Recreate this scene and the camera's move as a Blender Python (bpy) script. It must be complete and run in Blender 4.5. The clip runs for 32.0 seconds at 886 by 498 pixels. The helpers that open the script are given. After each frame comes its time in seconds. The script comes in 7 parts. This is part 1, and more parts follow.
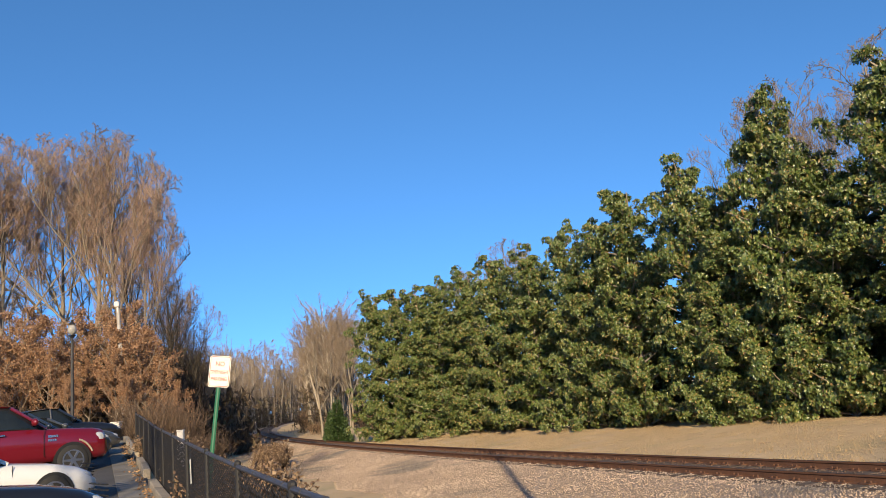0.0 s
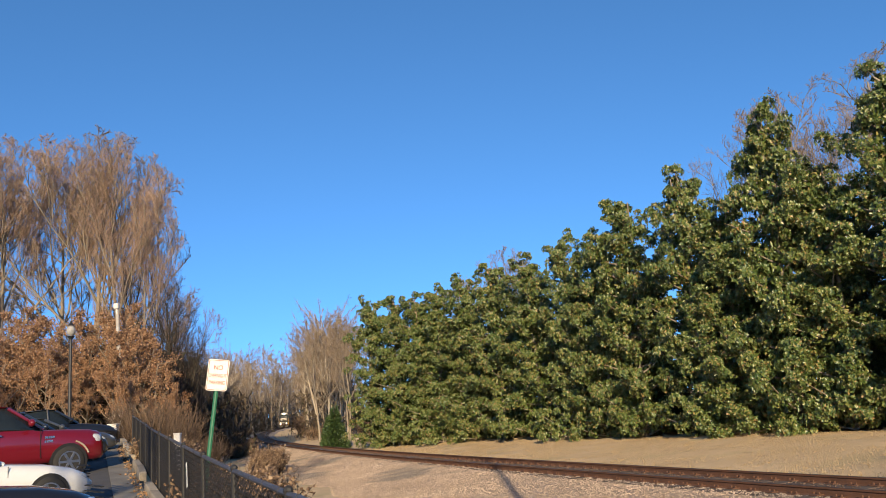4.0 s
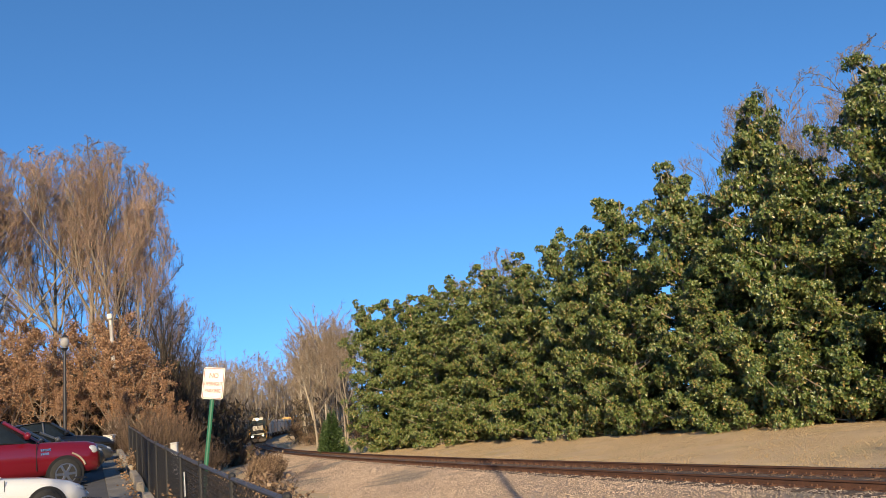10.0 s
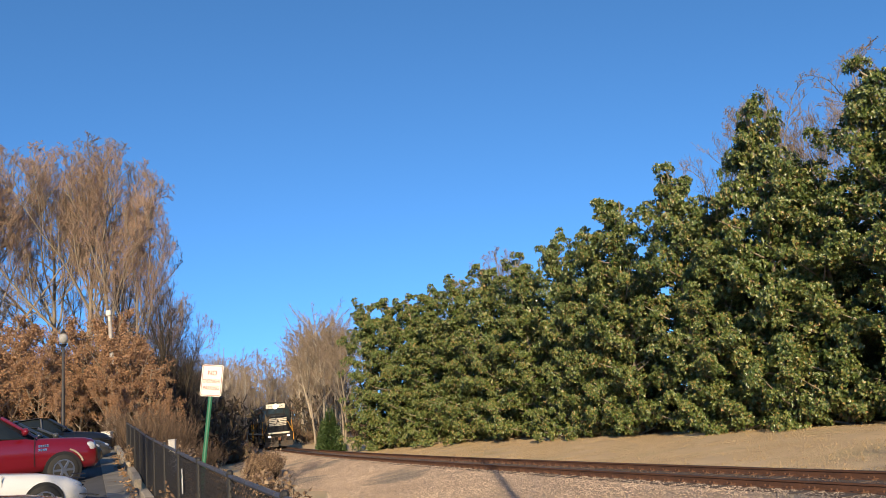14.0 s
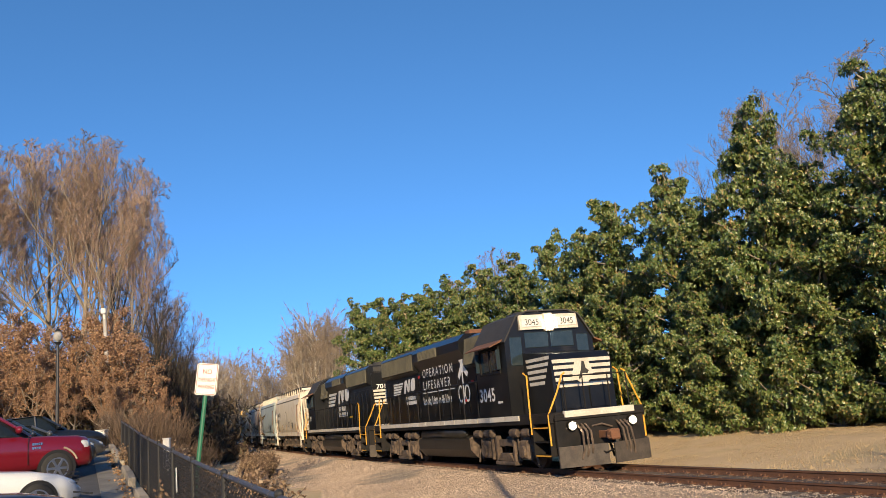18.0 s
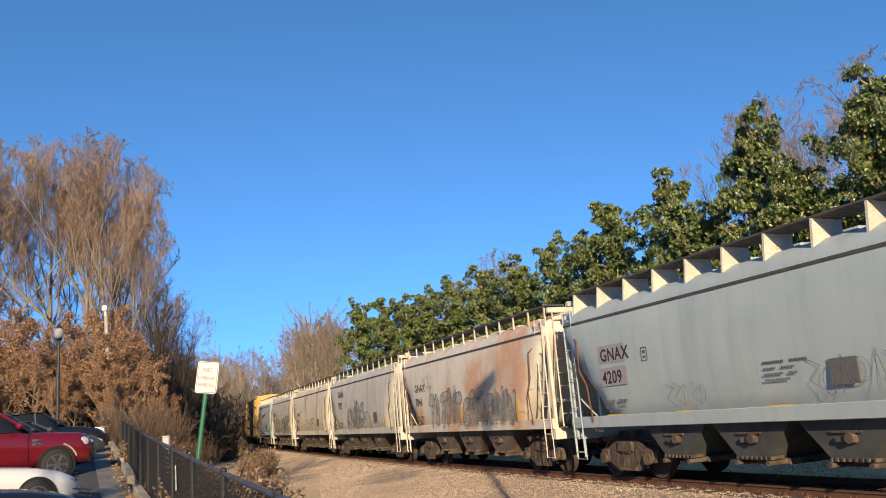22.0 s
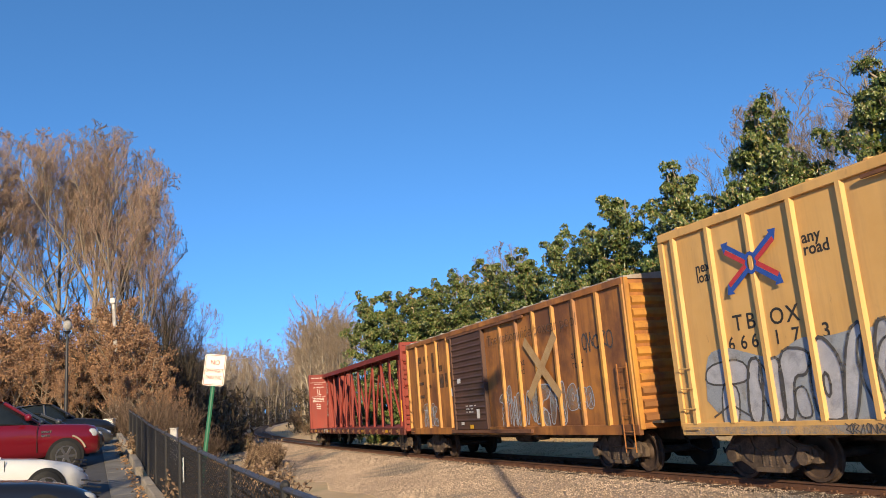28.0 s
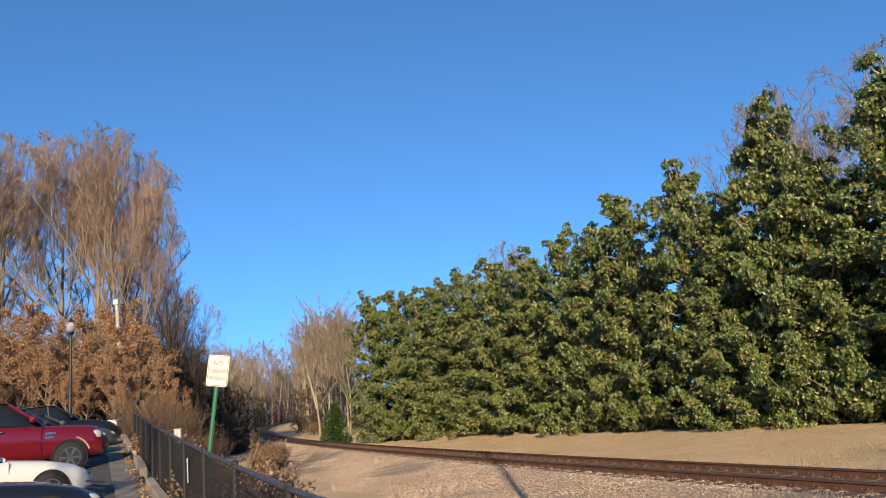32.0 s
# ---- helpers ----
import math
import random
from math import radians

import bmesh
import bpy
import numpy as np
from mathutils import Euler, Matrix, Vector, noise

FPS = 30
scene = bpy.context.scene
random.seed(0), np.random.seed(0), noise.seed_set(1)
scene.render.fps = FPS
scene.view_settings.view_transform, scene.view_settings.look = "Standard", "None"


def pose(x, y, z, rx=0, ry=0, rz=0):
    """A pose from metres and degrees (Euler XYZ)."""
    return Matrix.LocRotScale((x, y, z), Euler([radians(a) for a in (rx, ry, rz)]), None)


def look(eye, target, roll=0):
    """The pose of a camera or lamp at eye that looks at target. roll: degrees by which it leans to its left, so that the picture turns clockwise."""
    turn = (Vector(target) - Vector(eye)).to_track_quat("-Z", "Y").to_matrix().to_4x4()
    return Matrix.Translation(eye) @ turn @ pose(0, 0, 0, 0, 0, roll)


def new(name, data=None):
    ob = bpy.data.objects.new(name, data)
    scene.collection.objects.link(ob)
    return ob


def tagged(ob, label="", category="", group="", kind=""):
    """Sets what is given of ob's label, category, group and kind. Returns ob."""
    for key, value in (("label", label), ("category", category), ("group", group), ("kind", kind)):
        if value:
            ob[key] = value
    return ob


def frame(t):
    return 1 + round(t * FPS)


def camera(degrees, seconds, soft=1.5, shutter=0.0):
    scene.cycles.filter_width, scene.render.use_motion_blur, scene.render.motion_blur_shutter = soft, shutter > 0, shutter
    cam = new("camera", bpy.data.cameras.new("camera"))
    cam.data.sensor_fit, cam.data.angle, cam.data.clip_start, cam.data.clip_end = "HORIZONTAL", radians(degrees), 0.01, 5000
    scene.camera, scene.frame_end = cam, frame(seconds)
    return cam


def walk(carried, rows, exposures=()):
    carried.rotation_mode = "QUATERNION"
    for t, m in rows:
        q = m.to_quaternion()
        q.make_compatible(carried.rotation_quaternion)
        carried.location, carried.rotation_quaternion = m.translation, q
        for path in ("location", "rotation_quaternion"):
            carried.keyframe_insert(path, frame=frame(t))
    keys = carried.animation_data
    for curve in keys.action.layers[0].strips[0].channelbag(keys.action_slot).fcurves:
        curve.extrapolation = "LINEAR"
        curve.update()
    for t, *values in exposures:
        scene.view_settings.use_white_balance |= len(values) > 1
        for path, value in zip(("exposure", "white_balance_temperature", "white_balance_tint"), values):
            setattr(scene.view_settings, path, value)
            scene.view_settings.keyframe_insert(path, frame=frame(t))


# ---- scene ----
# ---------------------------------------------------------------- camera
# seconds, heading (degrees clockwise from +Y), tilt up, lean
CAM_Z = 1.7
HEAD = [
    (0, -0.00, 10.95, -5.37),
    (0.5, -0.06, 10.98, -5.27),
    (1, -0.07, 11.01, -5.01),
    (1.5, -0.02, 11.03, -4.60),
    (2, -0.05, 11.12, -4.32),
    (2.5, -0.08, 11.28, -4.24),
    (3, -0.05, 11.39, -4.29),
    (3.5, -0.03, 11.45, -4.29),
    (5.5, 0.21, 11.47, -5.27),
    (6, 0.24, 11.47, -5.34),
    (6.5, 0.24, 11.49, -5.26),
    (7, 0.30, 11.54, -5.41),
    (7.5, 0.42, 11.57, -5.58),
    (8, 0.52, 11.56, -5.71),
    (8.5, 0.53, 11.51, -5.70),
    (9, 0.52, 11.52, -5.69),
    (9.5, 0.50, 11.57, -5.83),
    (10, 0.53, 11.58, -5.93),
    (10.5, 0.66, 11.58, -5.84),
    (11, 0.78, 11.51, -5.65),
    (11.5, 0.73, 11.50, -5.67),
    (12, 0.62, 11.49, -5.68),
    (12.5, 0.60, 11.48, -5.63),
    (13, 0.61, 11.52, -5.55),
    (13.5, 0.51, 11.53, -5.47),
    (14, 0.56, 11.52, -5.46),
    (14.5, 0.64, 11.56, -5.45),
    (16.5, 0.68, 11.48, -5.17),
    (17, 0.76, 11.44, -5.15),
    (17.5, 0.86, 11.40, -5.12),
    (18, 0.85, 11.49, -5.18),
    (18.5, 0.88, 11.62, -5.18),
    (19, 0.92, 11.72, -5.07),
    (19.5, 0.92, 11.81, -5.01),
    (20, 0.92, 11.74, -5.03),
    (20.5, 0.88, 11.64, -4.83),
    (21, 0.81, 11.60, -4.53),
    (21.5, 0.76, 11.60, -4.49),
    (22, 0.73, 11.56, -4.53),
    (22.5, 0.71, 11.48, -4.48),
    (23, 0.62, 11.38, -4.51),
    (23.5, 0.50, 11.35, -4.47),
    (24, 0.43, 11.33, -4.39),
    (24.5, 0.46, 11.32, -4.41),
    (25, 0.43, 11.25, -4.35),
    (25.5, 0.37, 11.22, -4.35),
    (27.5, 0.21, 11.18, -4.32),
    (28, 0.20, 11.13, -4.32),
    (28.5, 0.12, 11.09, -4.40),
    (29, 0.11, 11.06, -4.47),
    (29.5, 0.10, 11.09, -4.47),
    (30, 0.10, 11.09, -4.49),
    (30.5, 0.11, 11.08, -4.49),
    (31, 0.08, 11.13, -4.53),
    (31.5, 0.03, 11.14, -4.60),
    (32, 0.02, 11.09, -4.66),
]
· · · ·
Within the material above, transcribe exactly the lines that run from the line holding "from mathutils import" through the line holding "pose from metres".

from mathutils import Euler, Matrix, Vector, noise

FPS = 30
scene = bpy.context.scene
random.seed(0), np.random.seed(0), noise.seed_set(1)
scene.render.fps = FPS
scene.view_settings.view_transform, scene.view_settings.look = "Standard", "None"


def pose(x, y, z, rx=0, ry=0, rz=0):
    """A pose from metres and degrees (Euler XYZ)."""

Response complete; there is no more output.